Choose Window > Paragraph Styles to open the Paragraph Styles panel. By default, each new document contains a Basic Paragraph style that is applied to text you type. You can edit this style, but you can’t rename or delete it. You can rename and delete styles that you create. You can also select a different default style to apply to text.
- To apply a paragraph style, select the text or text layer and click a paragraph style.
Type styles are hierarchical: Manual overrides supersede any applied character styles, which in turn replace applied paragraph styles. This hierarchical approach lets you combine the efficiency of styles with the flexibility to customize your designs.
For a video overview, see Paragraph and Character Styles in Photoshop CS6 by Julieanne Kost.
(Creative Cloud only) You can specify character and paragraph styles as default types styles. For more information see Specifying default type styles | Creative Cloud only.
- If you want to base a new style on the formatting of existing text, select that text or place the insertion point in it.
- Choose New Paragraph Style from the Paragraph Styles panel menu.
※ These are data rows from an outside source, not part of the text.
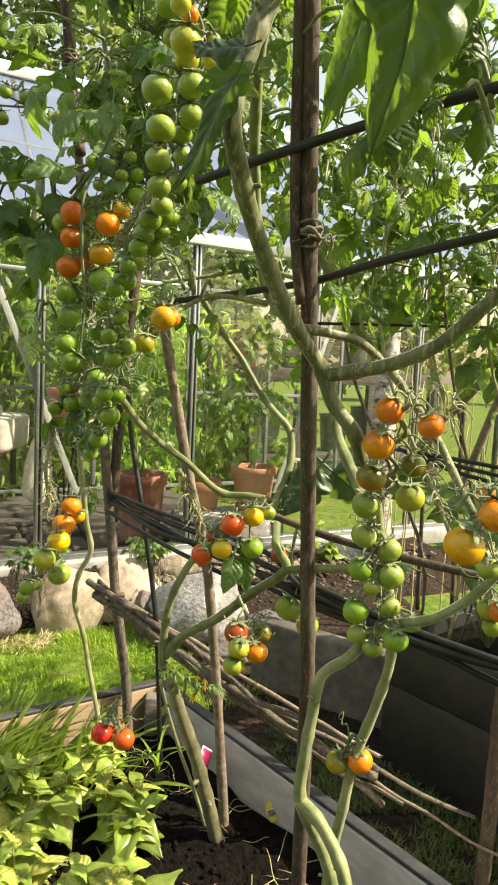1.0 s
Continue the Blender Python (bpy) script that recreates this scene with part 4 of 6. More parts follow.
def fruit_truss(plant, fruits, start=None, seed=1, wild=0.0):
    """A fruit stalk through its tomatoes; each hangs from a bent stalk with a star of sepals."""
    rnd = random.Random(seed)
    spots = [Vector(f[:3]) for f in fruits]
    order = sorted(range(len(spots)), key=lambda i: -spots[i].z)
    line = []
    for k in range(len(order)):
        near = [spots[order[j]] for j in range(max(0, k - 1), min(len(order), k + 2))]
        p = sum(near, Vector()) / len(near)
        line.append(p + Vector((0, 0.008, 0.014)))
    if start:
        line.insert(0, Vector(start))
    else:
        line.insert(0, line[0] + Vector((0.01, 0.02, 0.03)))
    if len(line) < 3:
        line.append(line[-1] + Vector((0, 0, -0.01)))
    bm = bmesh.new()
    tube(bm, line, 0.0032, 0.0015, 6, 3, 0.2, seed)
    stalk = smooth_line(line, 3)
    poses = []
    for f, p in zip(fruits, spots):
        r = f[3] / 2
        near = min(stalk, key=lambda q: (q - p - Vector((0, 0, r * 1.5))).length)
        up = (Vector((0, 0, 1)) * 0.9 + (near - p).normalized() * 0.7 + Vector((rnd.uniform(-0.3, 0.3), rnd.uniform(-0.85, -0.05), 0))).normalized()
        top = p + up * r * 0.88
        mid = top + up * r * 0.55
        knee = mid.lerp(near, 0.45) + Vector((rnd.uniform(-1, 1), rnd.uniform(-1, 1), rnd.uniform(0.3, 1))) * 0.004
        tube(bm, [top, mid, knee, near], 0.0017, 0.0015, 5, 3, 0.25, seed)
        axis = up.to_track_quat("Z", "Y").to_matrix()
        n = 5 + rnd.randrange(2)
        for k in range(n):
            a = 2 * math.pi * k / n + rnd.uniform(-0.3, 0.3)
            reach = r * rnd.uniform(0.85, 1.35)
            lift = rnd.uniform(-0.1, 0.5)
            d, s = Vector((math.cos(a), math.sin(a), 0)), Vector((-math.sin(a), math.cos(a), 0))
            pts = [Vector((0, 0, 0.002)), d * reach * 0.4 + Vector((0, 0, reach * 0.10)), d * reach * 0.8 + Vector((0, 0, reach * lift * 0.3)), d * reach + Vector((0, 0, reach * lift))]
            w = (r * 0.12, r * 0.20, r * 0.11, 0.0003)
            ring = [(bm.verts.new(top + axis @ (q + s * v)), bm.verts.new(top + axis @ (q + Vector((0, 0, 0.0012)))), bm.verts.new(top + axis @ (q - s * v))) for q, v in zip(pts, w)]
            for x, y in zip(ring, ring[1:]):
                bm.faces.new((x[0], y[0], y[1], x[1]))
                bm.faces.new((x[1], y[1], y[2], x[2]))
        poses.append((f, Matrix.Translation(p) @ axis.to_4x4() @ Matrix.Rotation(rnd.uniform(0, 6), 4, "Z") @ Matrix.Diagonal((f[3], f[3], f[3] * rnd.uniform(0.92, 1.02), 1))))
    if wild:
        for _ in range(int(wild * 2.8)):
            p = rnd.choice(stalk)
            q = p + Vector((rnd.uniform(-1, 1), rnd.uniform(-0.8 if wild > 12 else -0.1, 0.8), rnd.uniform(-0.8, 0.8))) * rnd.uniform(0.02, 0.05)
            curl = Vector((rnd.uniform(-1, 1), rnd.uniform(-1, 1), rnd.uniform(-1, 0.4))) * 0.008
            tube(bm, [p, p.lerp(q, 0.35) + Vector((0, 0, 0.010)), p.lerp(q, 0.7) + curl * 0.7, q, q + curl, q + curl + Vector((-curl.z, 0, curl.x)) * 0.8], rnd.uniform(0.0009, 0.0015), 0.0007, 5, 3, 0.2, seed)
            if rnd.random() < 0.4:
                for _ in range(4):
                    tube(bm, [q + curl, q + curl + Vector((rnd.uniform(-1, 1), rnd.uniform(-1, 1), rnd.uniform(-1, 1))) * 0.009], 0.0011, 0.0005, 4, 1)
    t = part("fruit_truss", bm, STALK if wild > 3 else CALYX, plant)
    for f, m in poses:
        placed("tomato", FRUIT_SHAPES[f[4]], t, m, COLOUR_WORDS[f[4]] + " tomato")
    return t


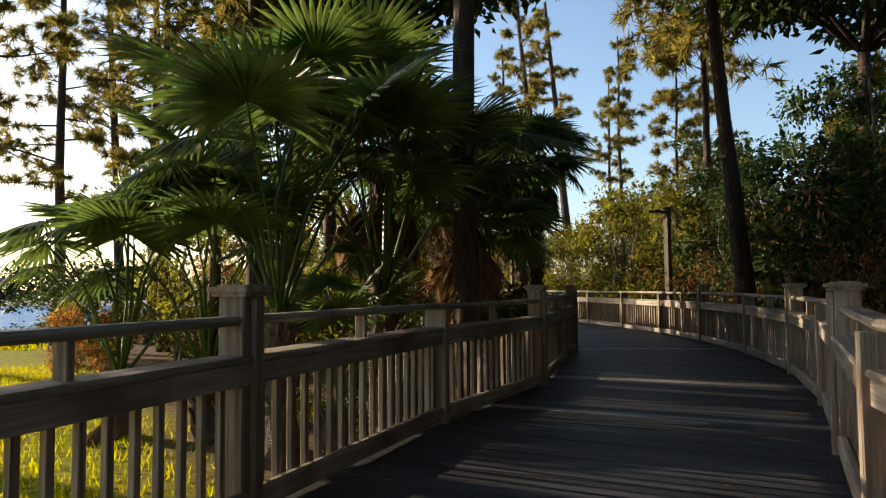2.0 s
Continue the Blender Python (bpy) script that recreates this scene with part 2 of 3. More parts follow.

Note:To create a style without first selecting text, click the Create New Style icon at the bottom of the Paragraph Styles panel. To edit a style without applying it to text, select an image layer, such as the Background.
Double-click existing styles to edit them and update all associated text in the current document. When you change the formatting of a style, all text to which the style has been applied will be updated with the new format.
To edit a paragraph style, do the following:
- Double-click the style in the Paragraph style panel.
- To specify the formatting attributes, click a category (such as Basic Character Formats) on the left, and specify the attributes to add to the style.
When specifying a Character Color in the Style Options dialog box, you can create a new color by double-clicking the fill or stroke box.
- When you’ve finished specifying the formatting attributes, click OK.